Robert Birkhead (Briquet) was a mercenary captain during the Hundred Years War.

Robert Birkhead was an English captain of a Great Company in the fourteenth century. His name was frequently corrupted by French chroniclers to Briquet, but his real name is made evident by a treaty signed by a number of captains of the Great Companies sometime before December 30th, 1368, where it is rendered as Birkhed and Bircked, as well as Briqued.

After the Treaty of Brétigny Birkhead and his men found themselves unemployed and so become one of the 30 so-called Tard-Venus bandits, that ranged the French country side pillaging town. Subsequently, Pope Innocent VI preached a crusade against the robbers, but it amounted to nothing.

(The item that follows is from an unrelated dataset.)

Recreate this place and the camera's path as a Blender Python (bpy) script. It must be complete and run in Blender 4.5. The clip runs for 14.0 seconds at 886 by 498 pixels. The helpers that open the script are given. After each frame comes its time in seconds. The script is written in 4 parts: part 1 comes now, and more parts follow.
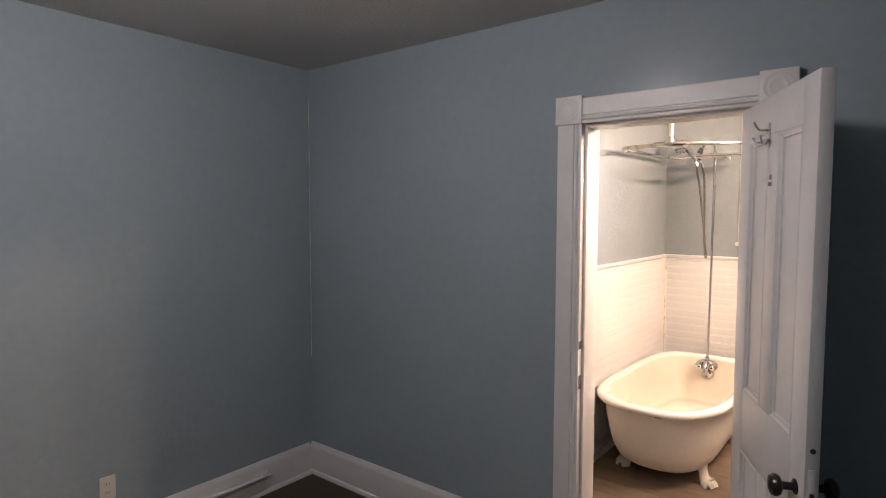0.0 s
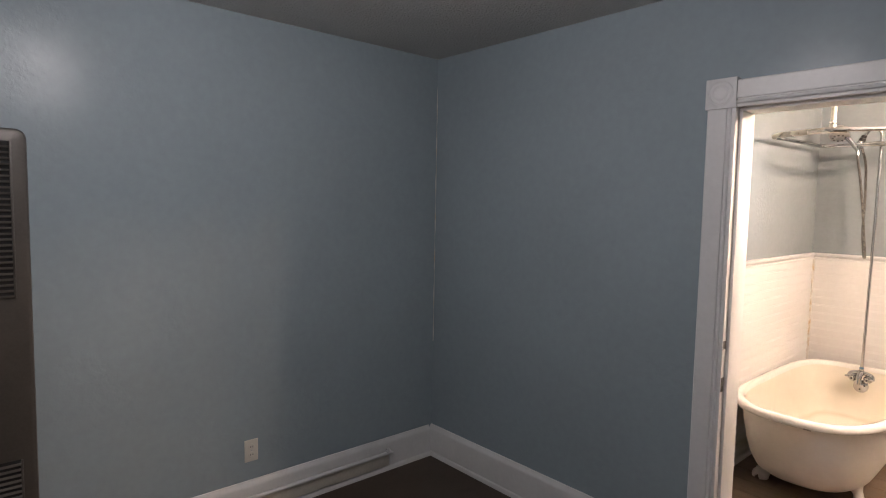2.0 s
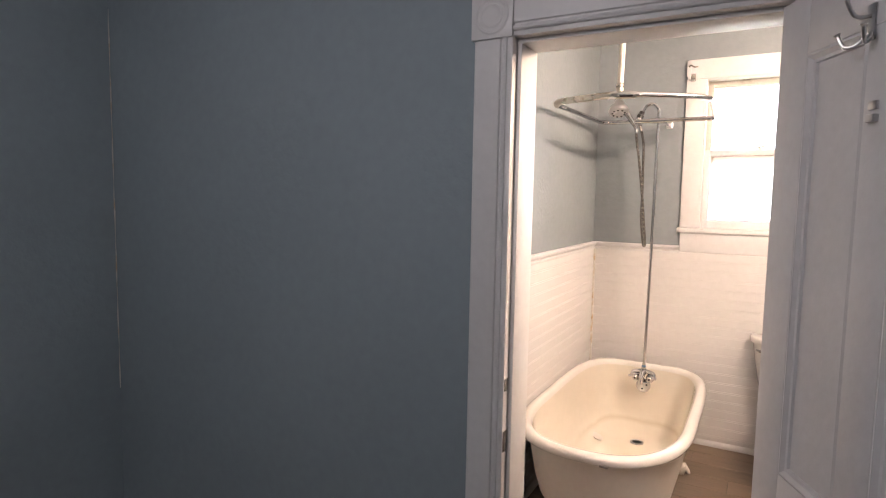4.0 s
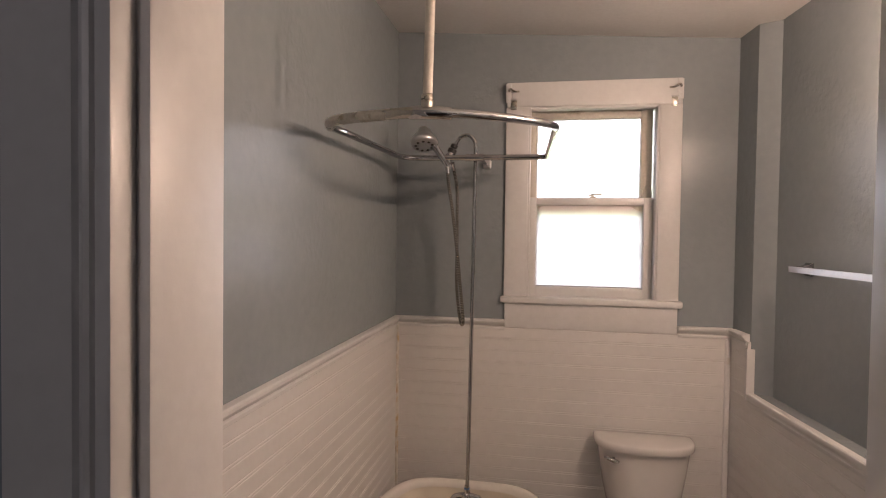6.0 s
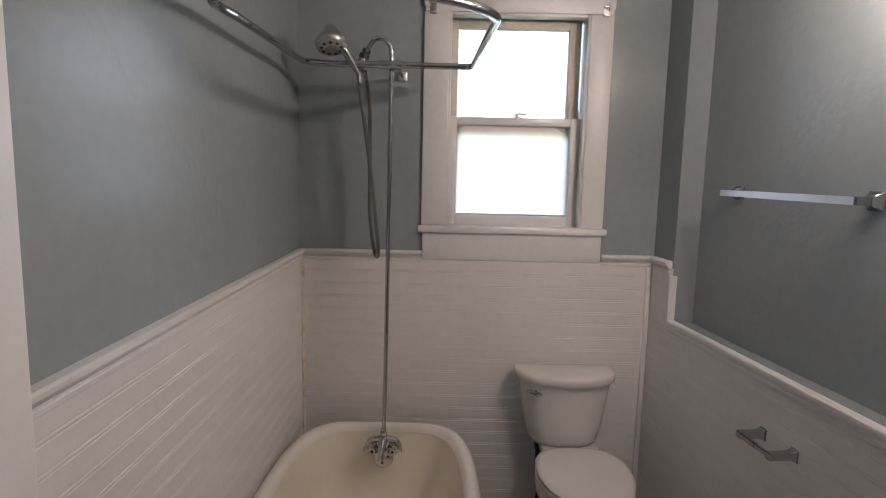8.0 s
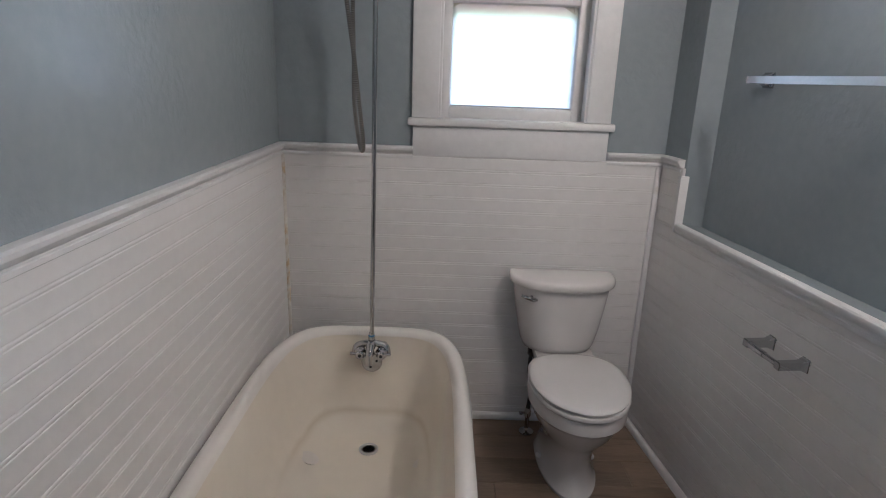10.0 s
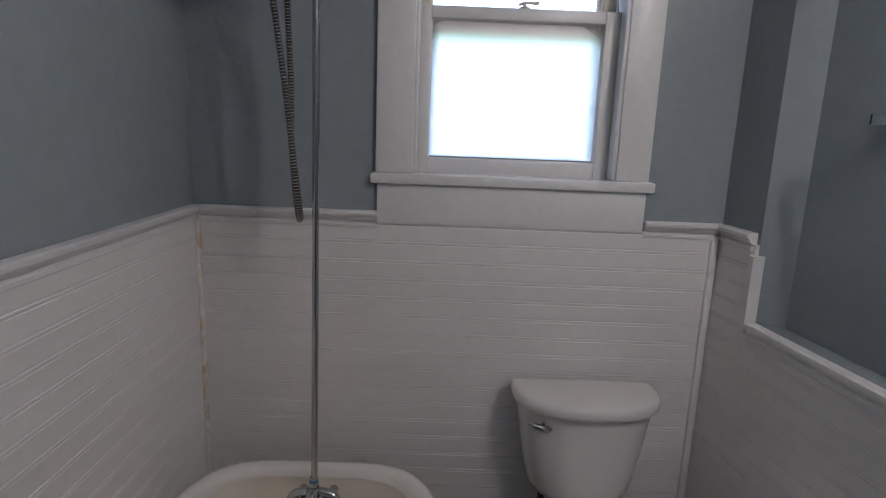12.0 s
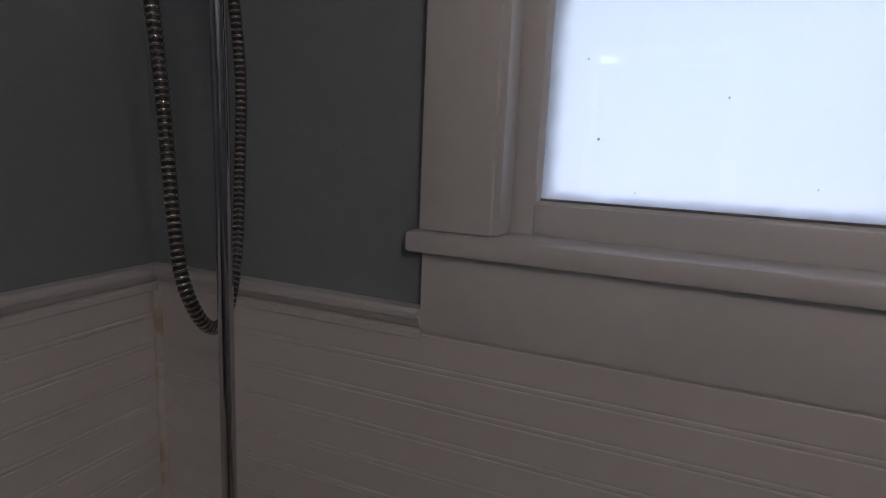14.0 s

His story is mentioned in the Chronicles of Froissart In mid-Lent 1362 Birkhead's group, composed of 2000 other Tard-Venus mercenaries, was attacking the counties of Macon, Lyon and Forez.

Then mid, year Birkhead with Naudon de Bageran, Francois Hennequin, Espiote, John Creswey, and Camus bour, separated from the main group of brigands and marched on the wealthy and largely undefended papal city of Avignon to make ransom of the Pope and cardinals.

But on 3 June 1362, this army was cut to pieces by 400 Spaniard and Castilians soldiers under the orders of Henry of Trastamara (King of Castile and León) at Montpensier.

Birkhead was present at the Battle of Najera, before which he was knighted. He died sometime in late 1368.